Artists
Prudencio Herreros Amat
Jumilla, 1873 - Valencia, 1934
This Murcia-born artist is one of the great "unknowns" of late 19th- and early 20th-century genre painting. Although born in Jumilla, at an early age he settled in Valencia, where he spent most of his career as an artist painting the landscapes and folk of the province's fertile Huerta region.
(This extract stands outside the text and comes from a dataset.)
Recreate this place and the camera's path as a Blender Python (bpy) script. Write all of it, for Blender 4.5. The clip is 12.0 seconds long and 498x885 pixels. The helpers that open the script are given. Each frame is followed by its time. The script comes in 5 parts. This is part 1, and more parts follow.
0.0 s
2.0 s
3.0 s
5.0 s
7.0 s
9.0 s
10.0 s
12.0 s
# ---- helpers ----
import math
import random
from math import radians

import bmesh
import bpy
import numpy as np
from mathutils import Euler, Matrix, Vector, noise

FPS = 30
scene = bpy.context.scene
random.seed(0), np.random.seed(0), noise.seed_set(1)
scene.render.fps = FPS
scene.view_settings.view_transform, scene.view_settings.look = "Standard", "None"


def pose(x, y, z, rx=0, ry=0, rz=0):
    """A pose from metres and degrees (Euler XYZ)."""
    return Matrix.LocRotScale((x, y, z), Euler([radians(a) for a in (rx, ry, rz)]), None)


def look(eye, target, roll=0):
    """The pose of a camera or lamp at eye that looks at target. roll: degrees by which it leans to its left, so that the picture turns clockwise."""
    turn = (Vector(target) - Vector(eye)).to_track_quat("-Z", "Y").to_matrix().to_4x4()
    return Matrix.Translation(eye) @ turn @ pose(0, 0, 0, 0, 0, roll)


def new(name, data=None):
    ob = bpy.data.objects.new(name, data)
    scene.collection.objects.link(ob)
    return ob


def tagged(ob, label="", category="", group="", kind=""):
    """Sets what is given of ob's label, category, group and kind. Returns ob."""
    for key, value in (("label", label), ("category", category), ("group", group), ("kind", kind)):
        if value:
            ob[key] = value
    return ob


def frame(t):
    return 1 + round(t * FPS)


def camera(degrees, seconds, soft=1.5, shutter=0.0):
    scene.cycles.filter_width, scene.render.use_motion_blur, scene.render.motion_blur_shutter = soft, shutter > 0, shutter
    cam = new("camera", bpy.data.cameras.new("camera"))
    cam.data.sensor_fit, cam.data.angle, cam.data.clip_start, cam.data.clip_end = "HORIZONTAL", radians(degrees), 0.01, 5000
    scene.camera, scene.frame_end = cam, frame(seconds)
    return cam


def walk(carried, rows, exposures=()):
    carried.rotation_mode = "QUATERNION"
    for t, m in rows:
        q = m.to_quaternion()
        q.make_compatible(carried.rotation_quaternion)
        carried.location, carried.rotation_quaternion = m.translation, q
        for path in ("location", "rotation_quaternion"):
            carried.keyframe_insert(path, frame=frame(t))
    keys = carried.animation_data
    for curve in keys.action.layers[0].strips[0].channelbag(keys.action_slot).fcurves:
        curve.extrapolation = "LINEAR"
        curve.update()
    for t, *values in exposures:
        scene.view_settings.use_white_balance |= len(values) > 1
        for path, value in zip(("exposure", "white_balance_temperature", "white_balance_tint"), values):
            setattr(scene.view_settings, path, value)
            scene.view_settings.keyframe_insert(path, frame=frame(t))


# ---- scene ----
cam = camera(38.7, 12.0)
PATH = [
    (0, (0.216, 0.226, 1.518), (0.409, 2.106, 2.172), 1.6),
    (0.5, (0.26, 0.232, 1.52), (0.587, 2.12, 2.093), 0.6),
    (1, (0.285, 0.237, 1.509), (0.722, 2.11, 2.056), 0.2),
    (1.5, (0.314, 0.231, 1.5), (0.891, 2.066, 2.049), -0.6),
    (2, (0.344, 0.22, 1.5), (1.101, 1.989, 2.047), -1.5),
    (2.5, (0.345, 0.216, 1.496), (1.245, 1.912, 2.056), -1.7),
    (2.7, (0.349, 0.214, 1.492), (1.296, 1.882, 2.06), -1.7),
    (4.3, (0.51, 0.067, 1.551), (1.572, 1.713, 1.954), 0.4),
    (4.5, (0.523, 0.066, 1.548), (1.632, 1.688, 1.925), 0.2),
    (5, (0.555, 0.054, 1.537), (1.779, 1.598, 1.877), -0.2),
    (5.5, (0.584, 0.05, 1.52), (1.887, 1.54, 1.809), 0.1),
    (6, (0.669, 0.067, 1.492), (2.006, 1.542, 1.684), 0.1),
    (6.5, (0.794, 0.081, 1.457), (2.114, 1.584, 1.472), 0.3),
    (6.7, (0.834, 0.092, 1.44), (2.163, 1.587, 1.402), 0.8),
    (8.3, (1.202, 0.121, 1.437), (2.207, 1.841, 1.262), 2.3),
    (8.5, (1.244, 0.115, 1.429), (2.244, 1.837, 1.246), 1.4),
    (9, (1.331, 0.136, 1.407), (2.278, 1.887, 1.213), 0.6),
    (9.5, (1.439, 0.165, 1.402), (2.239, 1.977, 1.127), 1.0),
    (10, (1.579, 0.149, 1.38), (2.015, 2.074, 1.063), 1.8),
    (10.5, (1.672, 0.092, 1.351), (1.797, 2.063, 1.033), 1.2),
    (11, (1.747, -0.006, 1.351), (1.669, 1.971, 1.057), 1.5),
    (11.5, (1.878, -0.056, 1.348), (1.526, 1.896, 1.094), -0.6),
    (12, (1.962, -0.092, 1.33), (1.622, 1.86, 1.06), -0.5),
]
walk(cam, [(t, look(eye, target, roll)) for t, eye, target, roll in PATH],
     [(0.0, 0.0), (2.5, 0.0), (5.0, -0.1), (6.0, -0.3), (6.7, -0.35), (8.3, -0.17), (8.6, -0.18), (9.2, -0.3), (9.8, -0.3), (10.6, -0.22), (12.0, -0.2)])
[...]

In all likelihood Herreros's predilection for genre themes was due, at least at the beginning, to the Murcia master José María Sobejano, who influenced not only him but many more painters of his generation, including Pedro Roig Asuar, Miguel Díaz Spottorno, Antonio Nicolás and Anastasio Martínez.
However, when it came to typically Valencian themes combining local people with the narrative and decorative characteristics that made the anecdotal a crucial element in the rendering of his scenes, Herreros followed in the footsteps of Bernardo Ferrándiz and, above all, of Joaquín Agrasot.
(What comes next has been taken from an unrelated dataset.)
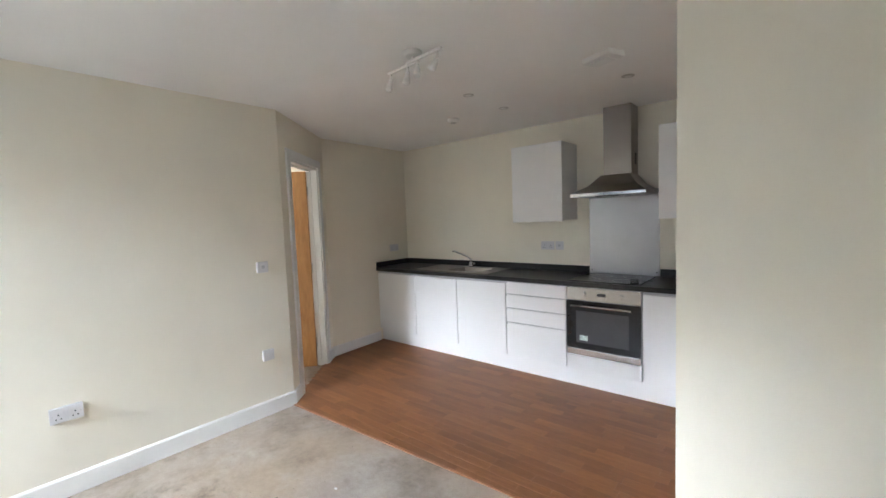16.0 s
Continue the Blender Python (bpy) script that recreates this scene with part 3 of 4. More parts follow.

Herreros's style reflects the containment of academic painting and certain aspects of the rapid brush stroke style typical of Valencian painting. However, it had little in common with the early 20th-century landscape painters' preoccupation with light.
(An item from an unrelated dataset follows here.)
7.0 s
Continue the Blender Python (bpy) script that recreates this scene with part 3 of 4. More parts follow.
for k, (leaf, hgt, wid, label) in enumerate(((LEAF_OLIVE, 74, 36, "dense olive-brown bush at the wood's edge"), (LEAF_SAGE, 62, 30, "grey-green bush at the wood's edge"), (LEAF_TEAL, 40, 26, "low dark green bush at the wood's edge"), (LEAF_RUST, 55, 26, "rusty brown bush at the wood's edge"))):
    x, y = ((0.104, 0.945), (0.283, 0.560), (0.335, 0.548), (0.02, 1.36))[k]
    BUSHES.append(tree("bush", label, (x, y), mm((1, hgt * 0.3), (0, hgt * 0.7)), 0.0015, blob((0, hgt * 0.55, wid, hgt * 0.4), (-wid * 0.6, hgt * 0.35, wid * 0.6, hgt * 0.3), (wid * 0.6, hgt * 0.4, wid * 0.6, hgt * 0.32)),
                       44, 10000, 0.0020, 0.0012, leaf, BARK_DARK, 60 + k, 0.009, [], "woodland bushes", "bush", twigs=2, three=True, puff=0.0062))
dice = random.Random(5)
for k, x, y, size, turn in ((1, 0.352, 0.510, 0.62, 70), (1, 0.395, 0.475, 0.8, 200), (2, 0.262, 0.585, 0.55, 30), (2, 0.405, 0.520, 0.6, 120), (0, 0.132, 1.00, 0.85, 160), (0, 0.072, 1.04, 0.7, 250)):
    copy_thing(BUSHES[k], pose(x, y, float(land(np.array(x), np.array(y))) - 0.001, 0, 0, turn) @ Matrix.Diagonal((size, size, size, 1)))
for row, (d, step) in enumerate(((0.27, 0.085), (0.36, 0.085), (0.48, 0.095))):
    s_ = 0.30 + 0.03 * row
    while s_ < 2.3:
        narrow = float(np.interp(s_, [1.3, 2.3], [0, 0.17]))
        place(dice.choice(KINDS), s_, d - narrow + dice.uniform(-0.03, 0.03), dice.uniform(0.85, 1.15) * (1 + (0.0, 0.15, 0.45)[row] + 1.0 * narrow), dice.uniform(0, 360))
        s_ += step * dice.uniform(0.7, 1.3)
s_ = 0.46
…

At the 1903 National Exhibition Herreros won a medal of honour for Barraca valenciana ("Valencian Farmhouse"); for Bautizo valenciano ("Valencian Baptism"), which he presented to the Infanta Isabella, he received the title "His Majesty's Gentleman".
Herreros began to make a name for himself elsewhere in Spain and on 27 July 1906, the "Bilbao Notes" section of the local newspaper Noticiero Bilbaíno reported that "the Valencian artist Prudencio Herrero Amat" had received a commission from the Bilbao Council for two carts for the local Coso Blanco festivities, which thus demonstrates his skill as a decorative artist.
The next news report on the painter situates him in the Valencia area, where he is known to have been buried in Burjassot in 1934.